Le suele pasar a todos los presidentes: la política internacional es como el descanso del guerrero, les permite olvidar por un tiempo las tensiones del día a día en Moncloa y los embates de la oposición y los medios de comunicación.
Pedro Sánchez, que atraviesa las semanas más difíciles de su mandato, ha dejado atrás Koldos, Begoñas, Puigdemones y Feijóos y ha sido recibido a los grandes por el Rey de Jordania, el heredero de Arabia Saudí y el emir de Qatar. Incluso se le ha visto satisfecho en su cita con el saudí Mohamed Bin Salman, el famoso MBS, nombre maldito en tiempos para Sánchez -con razón- por su vinculación con el asesinato y descuartizamiento del periodista Kashoggi. MBS es el hombre más poderoso de Arabia y uno de los más poderosos del mundo, y al presidente español le interesaba especialmente no solo por el papel que juega en el siempre convulso Oriente Medio sino también por la compra de acciones de Telefónica, operación prioritaria para el gobierno español … y el saudí.

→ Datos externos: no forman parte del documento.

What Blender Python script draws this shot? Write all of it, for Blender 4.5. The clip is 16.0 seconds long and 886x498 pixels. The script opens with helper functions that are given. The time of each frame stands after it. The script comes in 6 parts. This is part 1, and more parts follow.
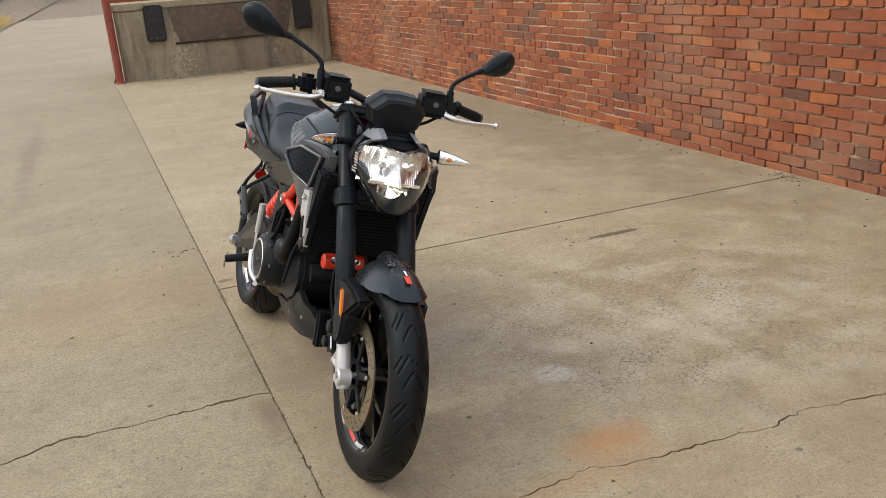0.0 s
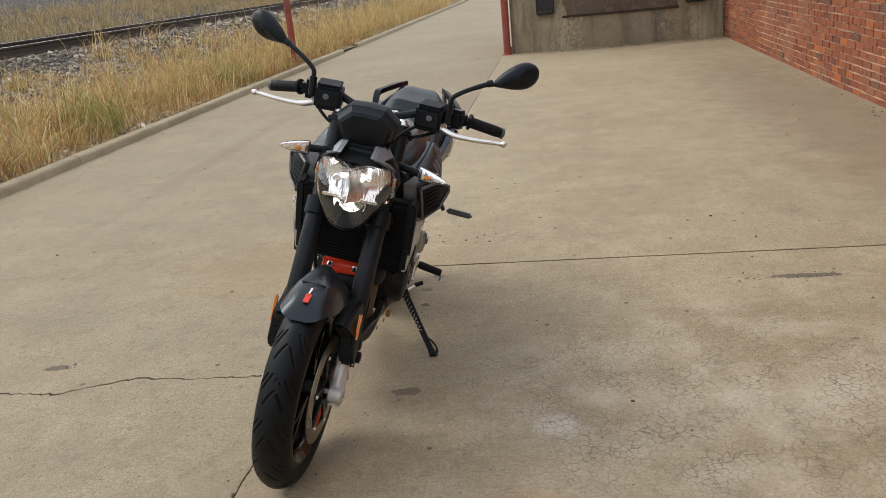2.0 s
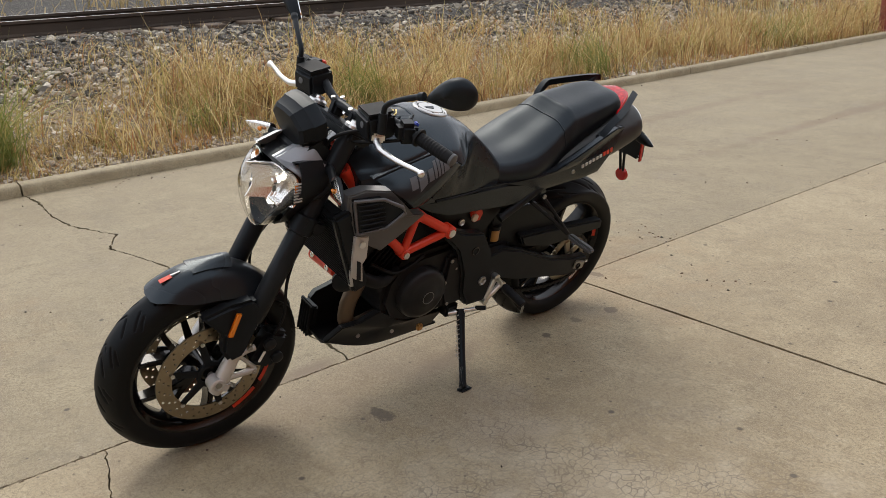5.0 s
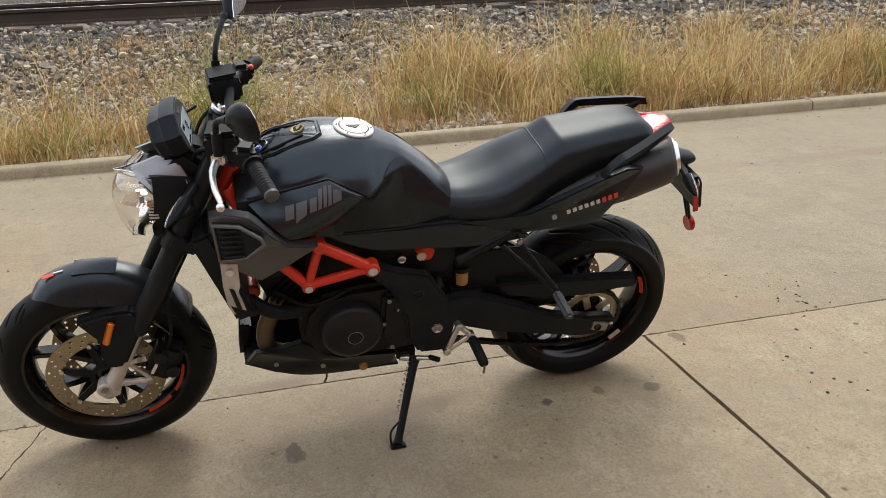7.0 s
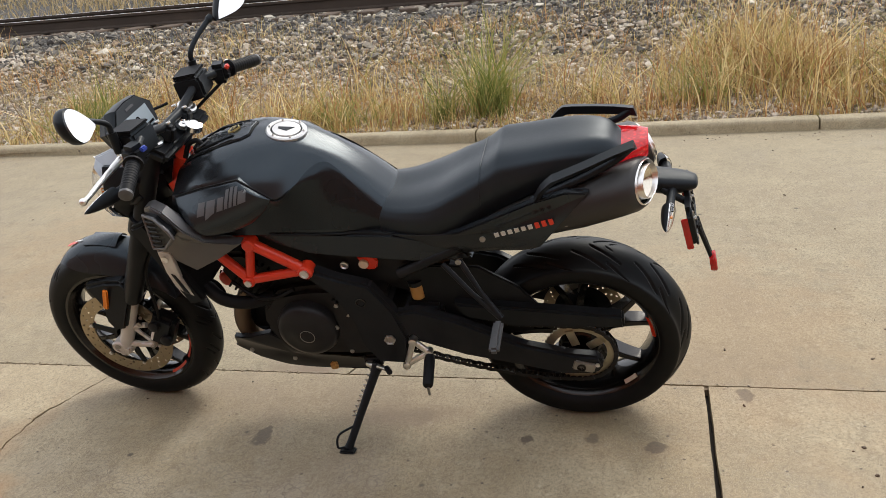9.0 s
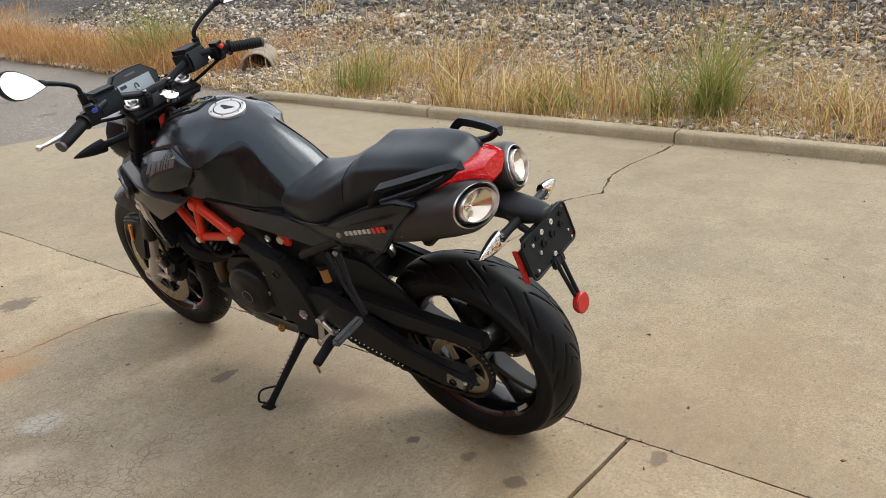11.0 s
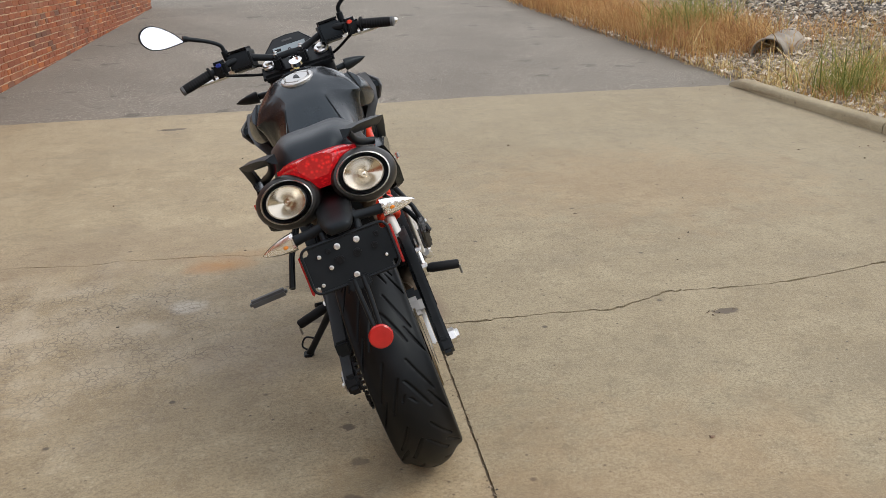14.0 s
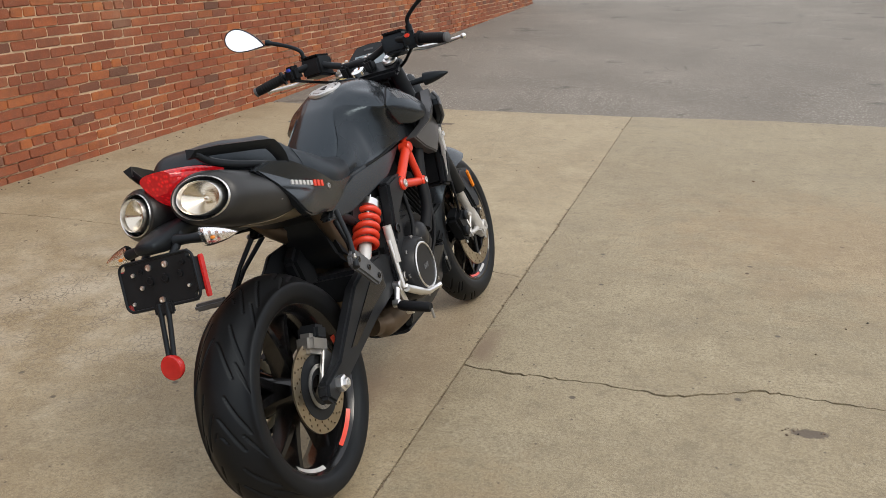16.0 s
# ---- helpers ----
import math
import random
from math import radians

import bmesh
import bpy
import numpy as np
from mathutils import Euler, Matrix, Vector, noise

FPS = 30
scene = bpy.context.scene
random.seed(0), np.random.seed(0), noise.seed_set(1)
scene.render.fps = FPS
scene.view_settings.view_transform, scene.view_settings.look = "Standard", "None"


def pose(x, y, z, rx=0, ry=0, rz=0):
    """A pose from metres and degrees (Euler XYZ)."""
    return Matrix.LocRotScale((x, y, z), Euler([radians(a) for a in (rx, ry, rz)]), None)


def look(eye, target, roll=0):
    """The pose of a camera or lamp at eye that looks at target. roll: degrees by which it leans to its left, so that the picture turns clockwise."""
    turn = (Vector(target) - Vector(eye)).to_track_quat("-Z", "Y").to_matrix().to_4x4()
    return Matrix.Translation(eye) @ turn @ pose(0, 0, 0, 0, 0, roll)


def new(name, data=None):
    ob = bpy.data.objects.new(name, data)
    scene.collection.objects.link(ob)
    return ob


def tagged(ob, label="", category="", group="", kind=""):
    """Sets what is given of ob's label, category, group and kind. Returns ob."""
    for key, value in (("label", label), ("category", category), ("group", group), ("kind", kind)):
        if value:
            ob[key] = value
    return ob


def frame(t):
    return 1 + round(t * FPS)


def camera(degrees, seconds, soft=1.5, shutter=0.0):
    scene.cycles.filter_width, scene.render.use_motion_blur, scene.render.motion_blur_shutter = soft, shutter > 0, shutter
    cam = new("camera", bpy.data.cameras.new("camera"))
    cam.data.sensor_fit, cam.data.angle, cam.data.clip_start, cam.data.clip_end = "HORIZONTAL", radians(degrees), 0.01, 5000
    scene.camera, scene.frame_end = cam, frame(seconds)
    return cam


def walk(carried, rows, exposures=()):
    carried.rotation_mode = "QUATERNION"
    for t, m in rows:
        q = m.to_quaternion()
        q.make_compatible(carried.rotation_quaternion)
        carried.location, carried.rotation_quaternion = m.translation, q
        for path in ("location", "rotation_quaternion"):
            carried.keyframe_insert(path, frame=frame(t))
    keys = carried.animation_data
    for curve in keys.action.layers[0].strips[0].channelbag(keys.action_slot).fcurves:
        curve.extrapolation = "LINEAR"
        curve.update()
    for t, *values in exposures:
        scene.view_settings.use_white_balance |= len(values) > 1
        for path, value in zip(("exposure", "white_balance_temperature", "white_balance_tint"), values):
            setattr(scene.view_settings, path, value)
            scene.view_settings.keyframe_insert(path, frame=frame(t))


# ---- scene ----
from mathutils.bvhtree import BVHTree

cam = camera(55.3, 16.0, 0.65)
PATH = [
    (0, (0.195, 0.624, 1.362), (0.895, 2.388, 0.731), -4.2),
    (0.5, (0.562, 0.53, 1.351), (0.955, 2.391, 0.733), -5.8),
    (1, (0.903, 0.522, 1.331), (1.168, 2.402, 0.701), -5.1),
    (1.5, (1.224, 0.595, 1.35), (1.19, 2.495, 0.725), -5.8),
    (2, (1.575, 0.619, 1.355), (1.27, 2.497, 0.739), -5.7),
    (2.5, (1.865, 0.761, 1.328), (1.323, 2.586, 0.713), -4.9),
    (3, (2.13, 0.92, 1.332), (1.335, 2.653, 0.729), -5.6),
    (3.2, (2.26, 0.984, 1.351), (1.379, 2.67, 0.733), -4.5),
    (5.3, (2.978, 2.082, 1.339), (1.47, 3.229, 0.697), -2.1),
    (5.5, (2.992, 2.211, 1.347), (1.473, 3.344, 0.704), -1.8),
    (6, (3.091, 2.53, 1.332), (1.435, 3.445, 0.684), -2.6),
    (6.5, (3.168, 2.847, 1.348), (1.404, 3.52, 0.687), -2.9),
    (7, (3.129, 3.123, 1.348), (1.297, 3.573, 0.683), -2.0),
    (7.5, (3.127, 3.42, 1.331), (1.241, 3.514, 0.671), -3.8),
    (8, (3.135, 3.725, 1.325), (1.25, 3.584, 0.672), -4.8),
    (8.5, (3.037, 4.026, 1.323), (1.181, 3.678, 0.666), -5.1),
    (9, (2.987, 4.333, 1.33), (1.164, 3.852, 0.664), -5.3),
    (9.2, (2.977, 4.468, 1.336), (1.178, 3.9, 0.673), -4.9),
    (11.3, (2.347, 5.492, 1.327), (0.992, 4.183, 0.654), -3.7),
    (11.5, (2.243, 5.546, 1.327), (0.978, 4.151, 0.654), -4.3),
    (12, (2.038, 5.775, 1.328), (1.016, 4.187, 0.669), -5.4),
    (12.5, (1.813, 5.906, 1.312), (1.016, 4.193, 0.656), -4.8),
    (13, (1.521, 5.979, 1.319), (0.924, 4.187, 0.661), -4.3),
    (13.5, (1.247, 6.126, 1.319), (0.872, 4.275, 0.662), -3.5),
    (14, (0.96, 6.144, 1.292), (0.678, 4.279, 0.627), -1.9),
    (14.5, (0.664, 6.076, 1.3), (0.642, 4.189, 0.637), -2.7),
    (15, (0.33, 6.063, 1.308), (0.571, 4.19, 0.65), -2.5),
    (15.5, (0.063, 5.932, 1.299), (0.489, 4.093, 0.64), -0.9),
    (16, (-0.195, 5.801, 1.307), (0.416, 4.011, 0.658), -1.0),
]
walk(cam, [(t, look(eye, target, roll)) for t, eye, target, roll in PATH],
     ((0, 0.11), (0.6, 0.04), (2.5, -0.04), (5.5, 0.01), (6, 0.07), (8, 0.25), (11.5, 0.30), (13, 0.07), (15, 0.03), (16, 0.03)))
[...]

Sánchez ha anunciado iniciativas interesantes en esa gira: está decidido a que España reconozca el Estado Palestino antes del verano, que Palestina sea miembro de pleno derecho de Naciones Unidas, y que se cree un Estado palestino y otro israelí para lograr la paz. El problema es que España pertenece a la Unión Europea, y que esa iniciativa, como recuerda Josep Borrell cada vez que tiene ocasión, tiene que adecuarse a los principios europeos de una política internacional común, además de las políticas de seguridad y defensa.

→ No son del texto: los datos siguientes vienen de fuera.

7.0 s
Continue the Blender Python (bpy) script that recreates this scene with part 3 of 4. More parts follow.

Ocurre lo mismo con Marruecos, con Argelia, y con algunos países latinoamericanos. Pedro Sánchez se siente muy cómodo tomando decisiones de tipo internacional que en unos casos tienen que ver con los intereses de España, pero en otros están muy condicionados por cuestiones ideológicas. O incluso con las presiones que recibe de sus propios socios de gobierno. Por ejemplo, las de Podemos antaño y hoy las de Sumar, con una vicepresidenta que, a falta de influir en otros capítulos, en las últimas fechas quiere marcar perfil propio en la política del gobierno respecto al Magreb. Con unas relaciones con Marruecos que necesitan ser explicadas para acabar con la rumorología, y con serias repercusiones en las que mantiene España con Argelia, el comercio del gas, la venta de armas a Marruecos y, también, la inmigración ilegal a España desde las costas marroquíes, que se ha incrementado de forma exagerada desde que Sánchez cambió de política respecto al Sahara y asumió la posición del rey Mohamed VI.
A Sánchez le atrae su papel internacional, que potencia todo lo que puede con distintas citas internacionales. Sabe además que tiene buena entrada en muchos países, aunque algunos de ellos no se caracterizan por su respeto a la democracia. Pero lo que no puede olvidar el presidente es que los problemas españoles no se detienen cuando él coge el avión oficial para irse fuera. Cuando regresa, le están esperando. A veces, agravados.